Exercise instructions: Everything from the line containing "return 1 + round(t * FPS)" through the line containing "for path in" must be quoted exactly; everything else is left out.

** start Records shown **

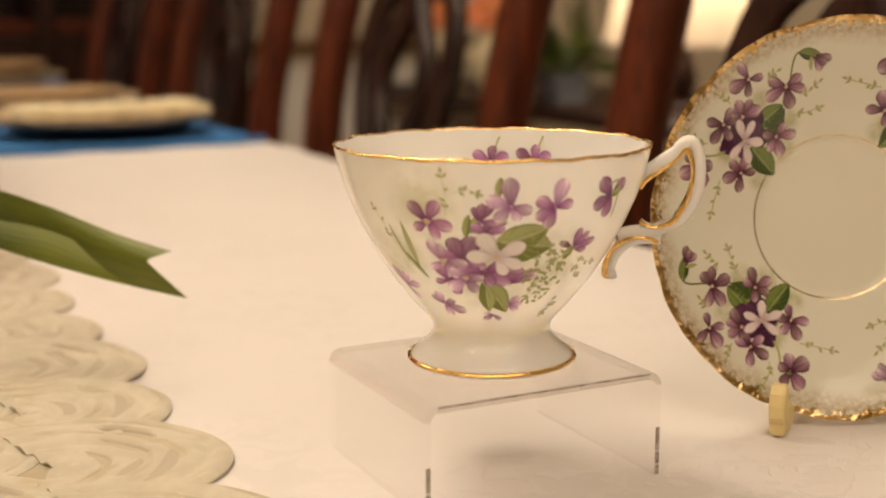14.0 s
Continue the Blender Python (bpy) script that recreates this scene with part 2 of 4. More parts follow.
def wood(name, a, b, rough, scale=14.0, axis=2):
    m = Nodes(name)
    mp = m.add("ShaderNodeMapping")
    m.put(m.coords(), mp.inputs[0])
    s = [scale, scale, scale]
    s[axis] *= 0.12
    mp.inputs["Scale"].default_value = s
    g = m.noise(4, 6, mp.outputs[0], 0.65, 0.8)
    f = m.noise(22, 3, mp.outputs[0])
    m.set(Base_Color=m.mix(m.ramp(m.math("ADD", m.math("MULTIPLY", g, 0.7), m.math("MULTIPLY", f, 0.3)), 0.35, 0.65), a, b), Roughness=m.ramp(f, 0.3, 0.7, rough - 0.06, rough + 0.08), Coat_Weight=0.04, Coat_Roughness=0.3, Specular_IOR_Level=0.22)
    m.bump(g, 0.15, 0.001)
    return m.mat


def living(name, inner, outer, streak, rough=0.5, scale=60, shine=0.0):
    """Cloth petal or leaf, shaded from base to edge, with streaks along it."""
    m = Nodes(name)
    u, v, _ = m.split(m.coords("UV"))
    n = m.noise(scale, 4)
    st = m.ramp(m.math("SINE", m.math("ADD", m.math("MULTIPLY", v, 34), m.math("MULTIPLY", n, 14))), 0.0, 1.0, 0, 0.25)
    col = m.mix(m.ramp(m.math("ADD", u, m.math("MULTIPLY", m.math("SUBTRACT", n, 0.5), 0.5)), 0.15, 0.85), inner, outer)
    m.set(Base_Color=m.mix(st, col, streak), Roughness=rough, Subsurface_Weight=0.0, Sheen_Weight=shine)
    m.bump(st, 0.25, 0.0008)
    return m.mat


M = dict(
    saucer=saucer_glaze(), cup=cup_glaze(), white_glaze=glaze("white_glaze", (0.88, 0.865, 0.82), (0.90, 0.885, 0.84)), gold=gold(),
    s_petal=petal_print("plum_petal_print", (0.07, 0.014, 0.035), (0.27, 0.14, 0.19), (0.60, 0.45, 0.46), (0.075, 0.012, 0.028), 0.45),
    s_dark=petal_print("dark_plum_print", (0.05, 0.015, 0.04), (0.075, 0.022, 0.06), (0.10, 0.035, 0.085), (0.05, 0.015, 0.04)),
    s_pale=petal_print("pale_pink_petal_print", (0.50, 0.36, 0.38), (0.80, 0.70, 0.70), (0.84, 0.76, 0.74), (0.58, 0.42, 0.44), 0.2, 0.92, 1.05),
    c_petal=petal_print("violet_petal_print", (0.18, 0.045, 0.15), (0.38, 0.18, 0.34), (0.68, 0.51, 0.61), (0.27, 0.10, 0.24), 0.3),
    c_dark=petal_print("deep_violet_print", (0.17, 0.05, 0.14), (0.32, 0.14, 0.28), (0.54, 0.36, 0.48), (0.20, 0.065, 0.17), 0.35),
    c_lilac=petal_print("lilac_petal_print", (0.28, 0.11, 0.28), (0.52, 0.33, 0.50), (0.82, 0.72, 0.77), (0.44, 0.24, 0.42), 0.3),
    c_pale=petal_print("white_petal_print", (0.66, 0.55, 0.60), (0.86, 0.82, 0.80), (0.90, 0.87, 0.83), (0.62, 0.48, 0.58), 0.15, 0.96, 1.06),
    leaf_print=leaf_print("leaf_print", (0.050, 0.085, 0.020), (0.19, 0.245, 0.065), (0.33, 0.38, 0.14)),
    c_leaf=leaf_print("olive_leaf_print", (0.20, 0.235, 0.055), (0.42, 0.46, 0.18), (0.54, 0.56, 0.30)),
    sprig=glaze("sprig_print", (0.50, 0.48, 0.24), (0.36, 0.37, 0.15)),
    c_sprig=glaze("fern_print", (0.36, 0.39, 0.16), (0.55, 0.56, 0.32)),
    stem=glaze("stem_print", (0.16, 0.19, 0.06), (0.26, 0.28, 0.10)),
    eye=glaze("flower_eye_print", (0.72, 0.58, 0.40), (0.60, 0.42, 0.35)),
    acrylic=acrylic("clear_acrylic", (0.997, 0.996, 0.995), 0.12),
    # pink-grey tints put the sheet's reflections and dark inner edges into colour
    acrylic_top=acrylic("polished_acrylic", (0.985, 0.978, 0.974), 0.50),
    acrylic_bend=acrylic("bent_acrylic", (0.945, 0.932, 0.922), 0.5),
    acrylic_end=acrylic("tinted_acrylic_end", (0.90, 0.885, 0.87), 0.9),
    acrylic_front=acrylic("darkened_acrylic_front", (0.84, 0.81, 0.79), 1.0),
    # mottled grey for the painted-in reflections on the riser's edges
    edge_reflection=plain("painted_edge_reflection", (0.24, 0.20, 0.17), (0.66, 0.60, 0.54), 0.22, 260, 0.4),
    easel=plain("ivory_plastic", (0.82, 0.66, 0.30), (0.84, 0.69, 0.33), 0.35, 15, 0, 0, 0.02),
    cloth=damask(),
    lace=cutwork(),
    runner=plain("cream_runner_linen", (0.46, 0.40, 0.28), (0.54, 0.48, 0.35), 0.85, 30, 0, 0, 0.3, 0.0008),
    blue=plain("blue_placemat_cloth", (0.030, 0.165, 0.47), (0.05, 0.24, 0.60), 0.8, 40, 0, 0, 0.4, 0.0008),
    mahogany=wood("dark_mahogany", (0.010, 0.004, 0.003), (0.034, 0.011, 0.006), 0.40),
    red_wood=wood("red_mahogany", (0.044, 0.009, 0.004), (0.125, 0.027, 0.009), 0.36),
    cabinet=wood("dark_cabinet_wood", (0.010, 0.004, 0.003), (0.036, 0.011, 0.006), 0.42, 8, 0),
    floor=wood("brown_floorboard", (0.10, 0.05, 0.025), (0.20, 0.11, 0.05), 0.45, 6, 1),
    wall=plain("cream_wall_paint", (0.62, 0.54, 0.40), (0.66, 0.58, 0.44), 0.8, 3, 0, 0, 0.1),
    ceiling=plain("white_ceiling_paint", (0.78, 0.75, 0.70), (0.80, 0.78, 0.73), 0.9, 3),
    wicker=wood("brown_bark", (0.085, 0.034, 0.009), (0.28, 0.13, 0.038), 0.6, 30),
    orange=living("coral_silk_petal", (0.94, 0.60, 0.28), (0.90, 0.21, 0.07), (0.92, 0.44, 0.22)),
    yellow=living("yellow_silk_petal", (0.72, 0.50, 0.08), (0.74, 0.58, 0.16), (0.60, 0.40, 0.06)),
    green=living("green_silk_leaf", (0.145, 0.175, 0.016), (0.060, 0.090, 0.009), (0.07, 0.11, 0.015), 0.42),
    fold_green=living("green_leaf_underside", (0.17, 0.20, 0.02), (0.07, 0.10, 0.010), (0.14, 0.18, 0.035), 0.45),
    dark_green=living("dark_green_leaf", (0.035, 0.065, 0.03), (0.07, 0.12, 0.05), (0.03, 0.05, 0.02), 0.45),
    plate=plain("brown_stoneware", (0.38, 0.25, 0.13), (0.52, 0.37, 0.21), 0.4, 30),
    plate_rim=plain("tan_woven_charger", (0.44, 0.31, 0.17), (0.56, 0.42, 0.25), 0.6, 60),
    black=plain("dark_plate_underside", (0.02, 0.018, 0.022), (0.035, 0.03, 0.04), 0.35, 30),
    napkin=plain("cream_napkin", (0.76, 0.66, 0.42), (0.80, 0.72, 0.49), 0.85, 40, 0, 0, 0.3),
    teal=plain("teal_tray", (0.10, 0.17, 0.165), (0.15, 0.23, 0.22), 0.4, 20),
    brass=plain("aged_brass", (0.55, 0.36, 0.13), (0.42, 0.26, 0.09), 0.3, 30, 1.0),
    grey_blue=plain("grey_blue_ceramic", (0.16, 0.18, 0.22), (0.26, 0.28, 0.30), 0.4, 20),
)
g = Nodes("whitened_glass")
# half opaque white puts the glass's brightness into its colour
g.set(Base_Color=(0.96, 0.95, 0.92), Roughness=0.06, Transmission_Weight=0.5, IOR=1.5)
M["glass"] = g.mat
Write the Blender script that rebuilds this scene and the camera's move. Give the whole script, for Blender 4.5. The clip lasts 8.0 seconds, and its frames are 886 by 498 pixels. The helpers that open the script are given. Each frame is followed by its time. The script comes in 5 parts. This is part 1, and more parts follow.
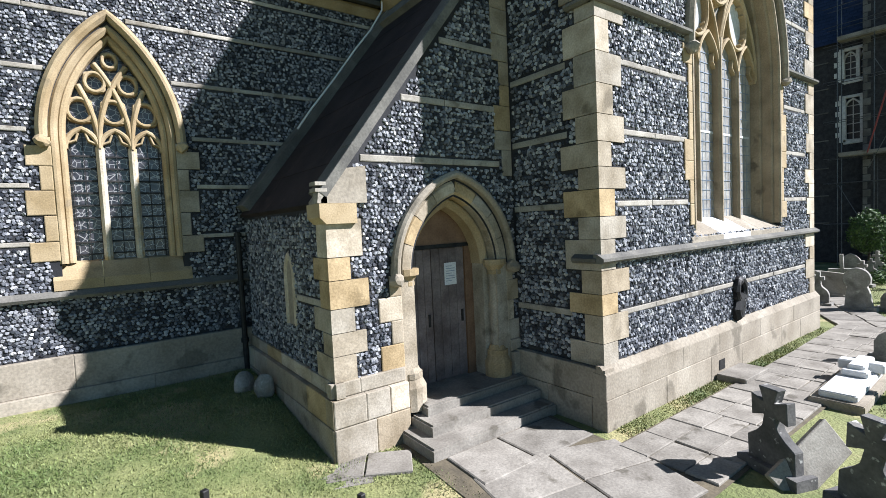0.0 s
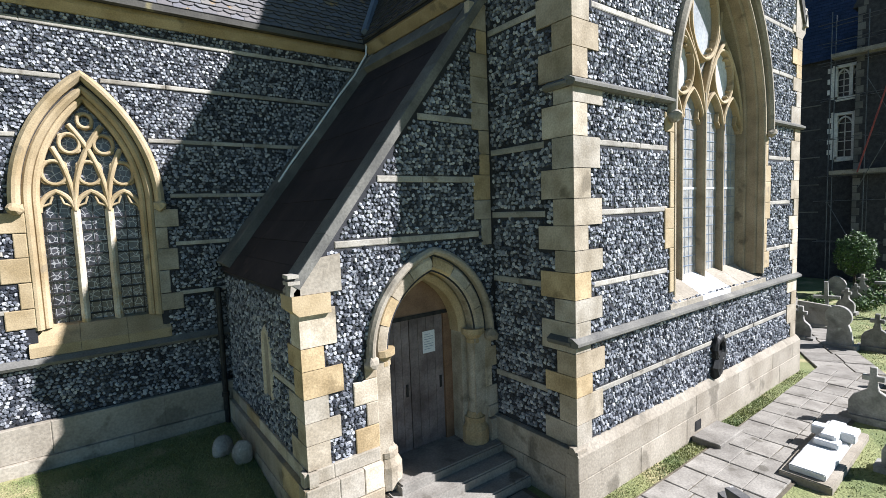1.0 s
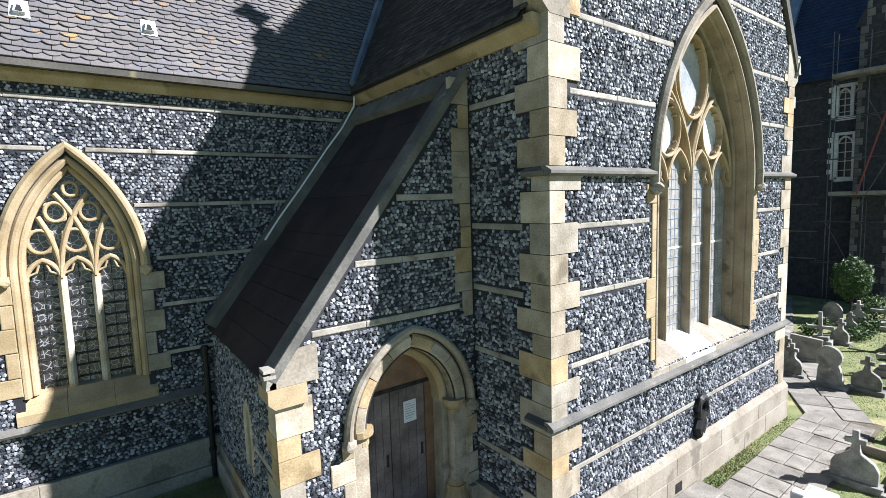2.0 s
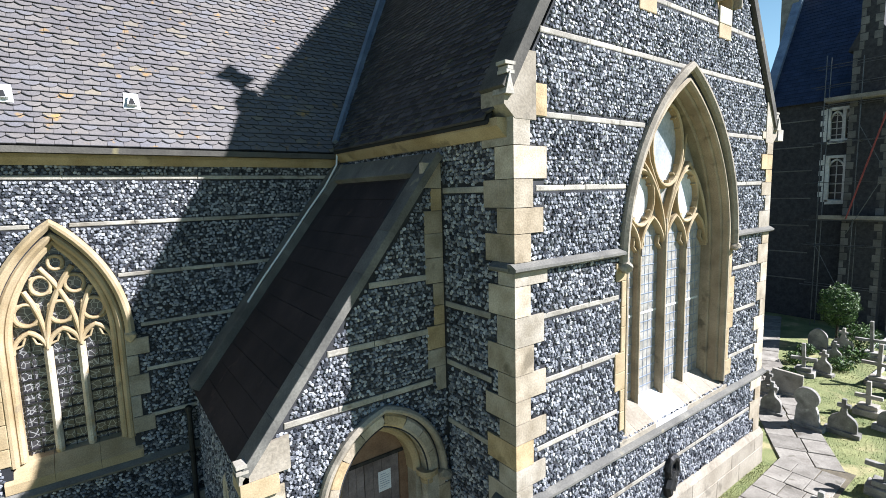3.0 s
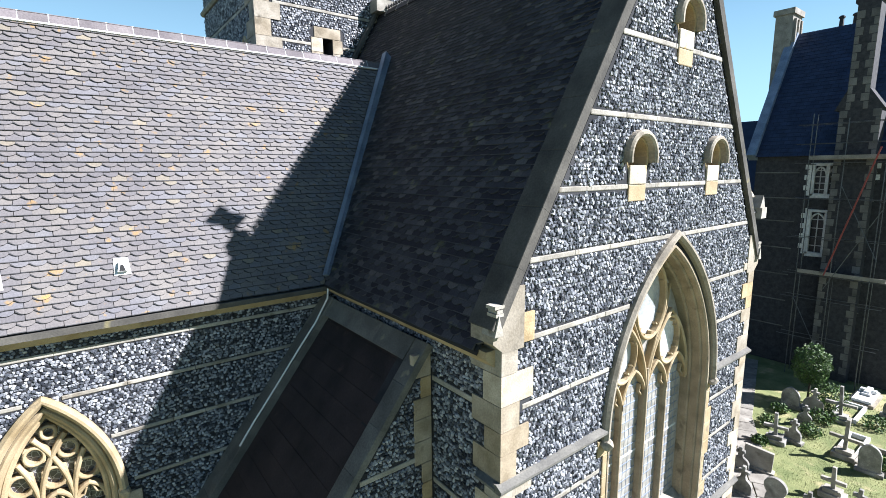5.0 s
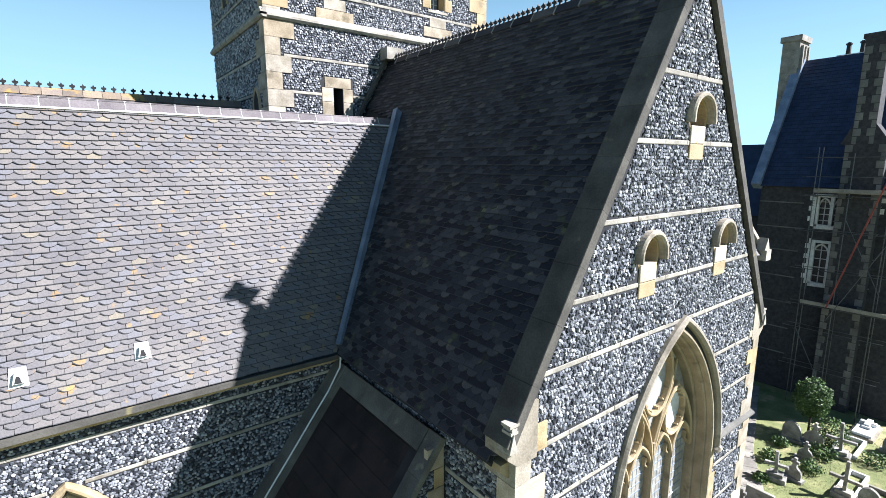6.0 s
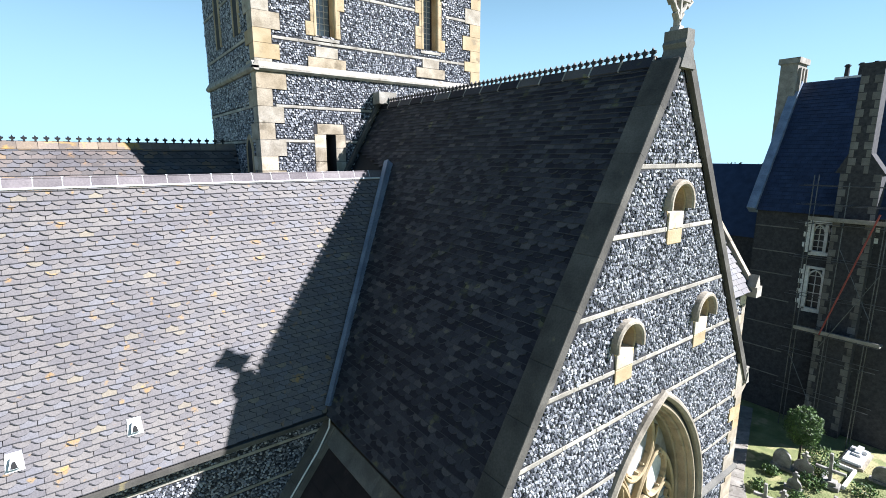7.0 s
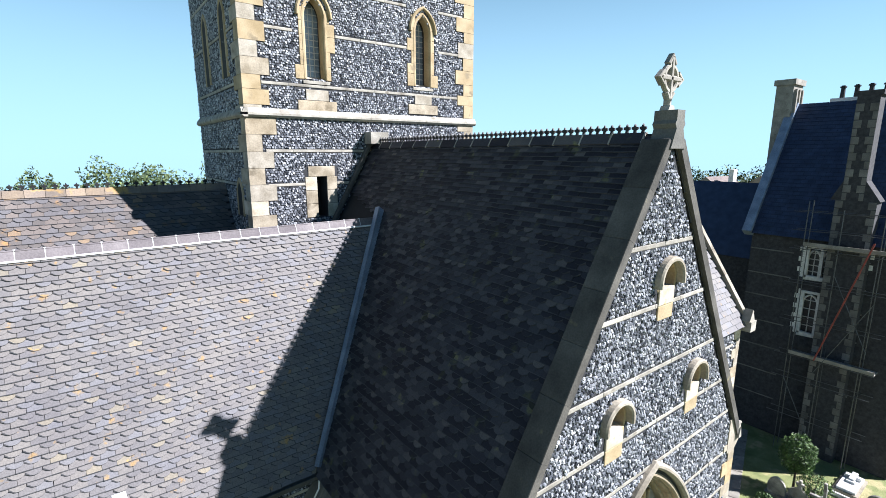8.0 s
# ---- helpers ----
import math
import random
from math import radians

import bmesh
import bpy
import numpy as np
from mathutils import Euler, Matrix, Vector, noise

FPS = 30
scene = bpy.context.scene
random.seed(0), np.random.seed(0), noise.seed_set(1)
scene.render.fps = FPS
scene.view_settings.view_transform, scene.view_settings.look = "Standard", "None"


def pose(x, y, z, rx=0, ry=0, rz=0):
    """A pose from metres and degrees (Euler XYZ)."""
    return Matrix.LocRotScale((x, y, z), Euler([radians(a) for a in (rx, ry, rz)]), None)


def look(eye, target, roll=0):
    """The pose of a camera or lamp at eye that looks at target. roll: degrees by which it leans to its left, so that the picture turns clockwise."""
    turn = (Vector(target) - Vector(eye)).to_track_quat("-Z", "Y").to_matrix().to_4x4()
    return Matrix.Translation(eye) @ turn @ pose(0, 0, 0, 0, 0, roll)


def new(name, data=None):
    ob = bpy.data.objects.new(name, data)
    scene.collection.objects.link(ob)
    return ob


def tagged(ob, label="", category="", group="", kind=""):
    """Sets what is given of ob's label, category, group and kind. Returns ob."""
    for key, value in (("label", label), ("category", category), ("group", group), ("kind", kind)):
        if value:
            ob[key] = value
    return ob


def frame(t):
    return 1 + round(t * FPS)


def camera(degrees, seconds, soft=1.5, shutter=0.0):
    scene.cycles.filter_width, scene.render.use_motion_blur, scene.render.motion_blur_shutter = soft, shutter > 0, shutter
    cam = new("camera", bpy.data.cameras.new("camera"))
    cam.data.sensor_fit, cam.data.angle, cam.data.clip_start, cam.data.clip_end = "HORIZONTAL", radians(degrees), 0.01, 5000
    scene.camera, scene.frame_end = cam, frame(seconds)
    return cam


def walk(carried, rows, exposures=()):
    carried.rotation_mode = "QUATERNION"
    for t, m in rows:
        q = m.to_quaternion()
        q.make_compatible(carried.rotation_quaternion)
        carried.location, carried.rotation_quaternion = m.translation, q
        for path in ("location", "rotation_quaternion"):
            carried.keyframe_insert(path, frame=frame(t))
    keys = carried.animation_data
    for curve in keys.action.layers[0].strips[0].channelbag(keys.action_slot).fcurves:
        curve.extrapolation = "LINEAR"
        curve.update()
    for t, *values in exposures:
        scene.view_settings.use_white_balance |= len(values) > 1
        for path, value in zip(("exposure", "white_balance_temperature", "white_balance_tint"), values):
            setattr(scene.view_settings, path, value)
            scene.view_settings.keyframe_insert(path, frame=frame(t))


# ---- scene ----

** end Records shown **

Response for this exercise:
    return 1 + round(t * FPS)


def camera(degrees, seconds, soft=1.5, shutter=0.0):
    scene.cycles.filter_width, scene.render.use_motion_blur, scene.render.motion_blur_shutter = soft, shutter > 0, shutter
    cam = new("camera", bpy.data.cameras.new("camera"))
    cam.data.sensor_fit, cam.data.angle, cam.data.clip_start, cam.data.clip_end = "HORIZONTAL", radians(degrees), 0.01, 5000
    scene.camera, scene.frame_end = cam, frame(seconds)
    return cam


def walk(carried, rows, exposures=()):
    carried.rotation_mode = "QUATERNION"
    for t, m in rows:
        q = m.to_quaternion()
        q.make_compatible(carried.rotation_quaternion)
        carried.location, carried.rotation_quaternion = m.translation, q
        for path in ("location", "rotation_quaternion"):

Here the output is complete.